I saw this pattern on ravelry and decided I was not going to be intimidated any more. I wrapped my yarns on cardboard and it worked just fine. Just fine in this case means I had to untwist everything ever couple rows because it quickly became a rat’s nest, but that’s the nature of the beast. The knitting itself, I was happy to discover, was surprisingly easy, if fiddly.
There were a lot of ends to weave in:
A vital blocking:
And a fair amount of embroidery and finishing:
And some sewing up:
Add a collar and viola!
I am completely chuffed with myself. These may not be to everyone’s taste, but I am thrilled with them (my kids, on the other hand, not so much! But I don’t hang my sense of knitterly worth on their opinions) and I feel so accomplished. I had built intarsia up to be my last knitting frontier and it turned out to be just… knitting.
I don’t know how to introduce these projects.

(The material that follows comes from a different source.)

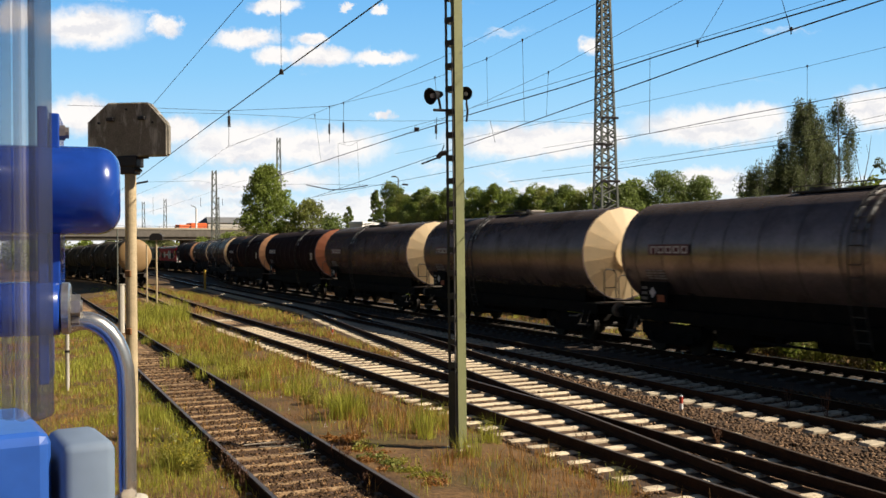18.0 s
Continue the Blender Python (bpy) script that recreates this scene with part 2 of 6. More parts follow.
def part(name, bm, material, parent, label="", smooth=False, m=None):
    """One mesh object under a thing or under a part."""
    me = finish(bm, name, material, smooth) if isinstance(bm, bmesh.types.BMesh) else bm
    ob = new(name, me)
    ob.parent = parent
    if m is not None:
        ob.matrix_basis = m
    return tagged(ob, label)


def box(x0, x1, y0, y1, z0, z1, bevel=0.0, bm=None, m=None):
    bm = bm or bmesh.new()
    c = Matrix.LocRotScale(((x0 + x1) / 2, (y0 + y1) / 2, (z0 + z1) / 2), None, (x1 - x0, y1 - y0, z1 - z0))
    g = bmesh.ops.create_cube(bm, size=1, matrix=(m @ c) if m is not None else c)
    if bevel:
        vs = set(g["verts"])
        bmesh.ops.bevel(bm, geom=[e for e in bm.edges if e.verts[0] in vs], offset=bevel, segments=2, affect="EDGES", profile=0.5)
    return bm


def rod(a, b, r, n=8, bm=None, r2=None):
    """A round bar from a to b."""
    bm = bm or bmesh.new()
    a, b = Vector(a), Vector(b)
    w = b - a
    m = Matrix.Translation((a + b) / 2) @ w.to_track_quat("Z", "Y").to_matrix().to_4x4()
    bmesh.ops.create_cone(bm, cap_ends=True, segments=n, radius1=r, radius2=r if r2 is None else r2, depth=w.length, matrix=m)
    return bm


def tube(points, r, n=8, bm=None):
    """A bent pipe through the points."""
    bm = bm or bmesh.new()
    pts = [Vector(p) for p in points]
    rings = []
    up = None
    for i, p in enumerate(pts):
        d = (pts[min(i + 1, len(pts) - 1)] - pts[max(i - 1, 0)]).normalized()
        if up is None:
            up = d.orthogonal().normalized()
        up = (up - d * up.dot(d)).normalized()
        side = d.cross(up)
        rings.append([bm.verts.new(p + r * (math.cos(k * math.tau / n) * up + math.sin(k * math.tau / n) * side)) for k in range(n)])
    for a, b in zip(rings, rings[1:]):
        for k in range(n):
            bm.faces.new((a[k], a[(k + 1) % n], b[(k + 1) % n], b[k]))
    bm.faces.new(rings[0][::-1])
    bm.faces.new(rings[-1])
    return bm


def prism(profile, y0, y1, bm=None):
    """A closed x-z outline drawn out along y."""
    bm = bm or bmesh.new()
    a = [bm.verts.new((x, y0, z)) for x, z in profile]
    b = [bm.verts.new((x, y1, z)) for x, z in profile]
    k = len(profile)
    for i in range(k):
        bm.faces.new((a[i], a[(i + 1) % k], b[(i + 1) % k], b[i]))
    bm.faces.new(a[::-1])
    bm.faces.new(b)
    bmesh.ops.recalc_face_normals(bm, faces=bm.faces)
    return bm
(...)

They reveal some part of my person and general cheeseball-ness that I try to keep under wraps.
I love kitschy Christmas. I’m too self-conscious and unorganized to go all out, and my decorating scheme probably looks more like a lack of effort than a preference. Christmas red in my house is a true red, not burgundy, green is, well, green, not lime or forest. I thought about buying a tasteful wreath this year, but why should I when I already have one made of multicolored Christmas balls? I prefer colored lights to white and tinsel to popcorn. Our stockings are handmade. They don’t match, nor do our ornaments and I always felt kind of bad for trees whose ornaments do. A coworker once told what was to her a funny anecdote about how how excited she was when she moved into her first house to have an all-matching Christmas tree and how her mother undermined her efforts by sending her a box of her childhood ornaments. I had always considered trees with matching decorations soulless and associated them with department stores. I’d had no idea it was something anybody would want in her own home.
Different strokes for different folks. Not everybody wants a kitschy mishmash, not everybody wants matchy-matchy, only a few would make her children matching kitschy Santa sweaters.
There are lots of reasons not to make your children matching Christmas sweaters, especially if you’re as bad at laundry as I am. I don’t know which is worse: wondering if they’ll even wear them or wondering how long before an ice cream or chocolate stain ruins them. Time will tell which fate will befall these sweaters. If I had to wager a guess I’d say the blue will never be worn and the pink will be stained before we leave the house. That’s OK. I don’t mind. Knitting is my love language.